In the end of the old text adventure Planetfall , the quirky droid Floyd, who is our companion throughout the game, sacrifices his life to retrieve vital information. While he is dying the player character sings “The Ballad of the Starcrossed Miner”. This is a genuinely sad scene, because Floyd dies as a consequence of something we’ve done.

The seminal horror game Silent Hill 2, has a scene in which the player character and his love interest Maria run as fast as they can down a corridor, trying to escape “Pyramid Head”, a horrific monster. We steer the main character and we barely escape into an elevator; but Maria doesn’t make it. She is caught and killed by Pyramid Head – again this is a consequence of something we’ve done.

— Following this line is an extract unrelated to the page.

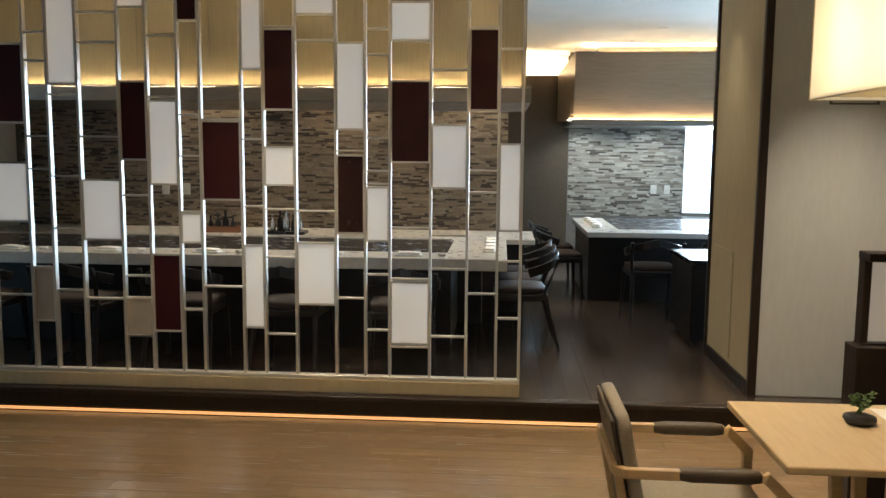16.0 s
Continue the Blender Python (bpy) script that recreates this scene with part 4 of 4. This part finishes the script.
for k, z0, z1, kind in ((1, 1.25, 1.44, "w"), (1, 1.96, 2.06, "k"), (2, 1.478, 1.85, "k"), (4, 1.25, 1.545, "k"), (5, 1.91, 2.11, "w"), (6, 1.61, 2.0, "k"),
                        (7, 2.087, 2.26, "k"), (7, 1.44, 1.92, "w"), (9, 1.4, 1.8, "k"), (10, 1.8, 2.3, "w")):
    screen_panel(k, z0, z1, kind)
for k, z in ((1, 1.59), (3, 1.32), (3, 1.77), (3, 1.967), (4, 1.82), (5, 1.4), (6, 1.28), (6, 2.465), (7, 1.3), (2, 2.2), (7, 2.57)):
    part("rung", box(-0.016, 0.016, SY[k + 1] + 0.009, SY[k] - 0.009, z - 0.006, z + 0.006), STEEL, bs)
part("white_panel", box(-0.008, 0.008, 6.514, 6.57, 1.68, 2.02, 0.002), FROST, bs, "frosted white panel")
part("black_panel", box(-0.012, 0.012, 6.514, 6.57, 1.38, 1.68, 0.002), BLACKTOP, bs, "black panel")

# ---- ceiling fittings ----
sd = thing("slot_diffuser", pose(2.92, 4.3, CEIL), "white linear slot diffuser in the ceiling", "air vent")
part("frame", box(-0.09, 0.09, 0, 1.9, -0.006, 0.0, 0.002), PLASTER, sd)
for k in range(3):
    part("slot", box(-0.055 + 0.045 * k, -0.035 + 0.045 * k, 0.02, 1.88, -0.009, -0.006), CHARCOAL, sd)

for x, y in ((1.825, 10.2), (1.857, 6.99)):
    det = thing("smoke_detector", pose(x, y, ceil_z(y)), "small white smoke detector on the ceiling", "detector", "smoke detectors")
    part("base", lathe([(0.048, 0.0), (0.050, -0.008), (0.044, -0.012)], 20), PLASTER, det)
    part("cap", lathe([(0.034, -0.012), (0.032, -0.026), (0.018, -0.032)], 20), SWITCH, det, soft=True)

# ---- pieces of the floors ----
tile_cache = {}


def floor_piece(name, parent, mat, x0, x1, y0, y1, z, gap, thick=0.012, bevel=0.001):
    key = (name, round(x1 - x0, 3), round(y1 - y0, 3))
    if key not in tile_cache:
        tile_cache[key] = mesh_of(name, box(gap, x1 - x0 - gap, gap, y1 - y0 - gap, -thick, 0, bevel), mat)
    o = new(name, tile_cache[key])
    o.parent = parent
    o.location = (x0, y0, z)


flo = bpy.data.objects["floor"]
G = 0.302
rngt = random.Random(12)
near_rows = ((-2, 0, 1, 2), (-2, -1, 1, 2), (-1, 0, 2), (-2, 0, 1, 3))
y1, row = 8.832, 0
while y1 > -1.0:
    y0 = 8.405 if row == 0 else y1 - 0.53
    cuts = list(near_rows[row]) if row < 4 else [rngt.choice((-2, -1))]
    while cuts[-1] < 11:
        cuts.append(cuts[-1] + rngt.choice((2, 2, 1)))
    while cuts[0] > -10:
        cuts.insert(0, cuts[0] - rngt.choice((2, 2, 1)))
    for i, j in zip(cuts, cuts[1:]):
        a, b = max(0.245 + G * i, -2.62), min(0.245 + G * j, 3.5)
        if b - a > 0.05:
            floor_piece("tile", flo, STONE, a, b, y0, y1, 0, 0.0022)
    y1, row = y0, row + 1
rngf = random.Random(5)
for r in range(12):
    ya, yb = 8.836 + r * 0.1167, 8.836 + (r + 1) * 0.1167
    x = -4.2 - rngf.random() * 0.9
    while x < 5.2:
        a, b = max(x, -4.2), min(x + 0.9, 5.2)
        if b - a > 0.02:
            floor_piece("plank", flo, PLANK, round(a, 2), round(b, 2), ya, yb, 0, 0.0004)
        x += 0.9
deck = bpy.data.objects["floor_deck"]
for c in range(40):
    xa, xb = -2.6 + c * 0.15, -2.6 + (c + 1) * 0.15
    y = 10.283 - (0.0, 0.4, 0.8)[c % 3]
    while y < 17.3:
        a, b = max(y, 10.283), min(y + 1.2, 17.3)
        if b - a > 0.05:
            floor_piece("plank", deck, DARKPLANK, xa, xb, round(a, 2), round(b, 2), DECK, 0.0006)
        y += 1.2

It’s much the same thing when Alex is abducted in the beginning of Half Life 2, Episode 2 – it feels like it’s our fault, because we didn't take care of her. The reason it works is that we like Alex - and Floyd and Maria. And the reason we like them is that they are very well conceived.

While it’s difficult to have the player get emotionally involved with the main character of a game, it’s certainly possible to feel something for the side characters of a game. And the odd thing is that when these side character’s that we can emotionally connect with display affection for our character, it’s really us that they display affection for. When they blame the main character for something, it’s us that they blame.

So: if you want to invoke feelings in your computer game take a long look at your side characters. Do you like them? If you don't, then your players probably won't either. And if they don't, they won't invest themselves emotionally in your game.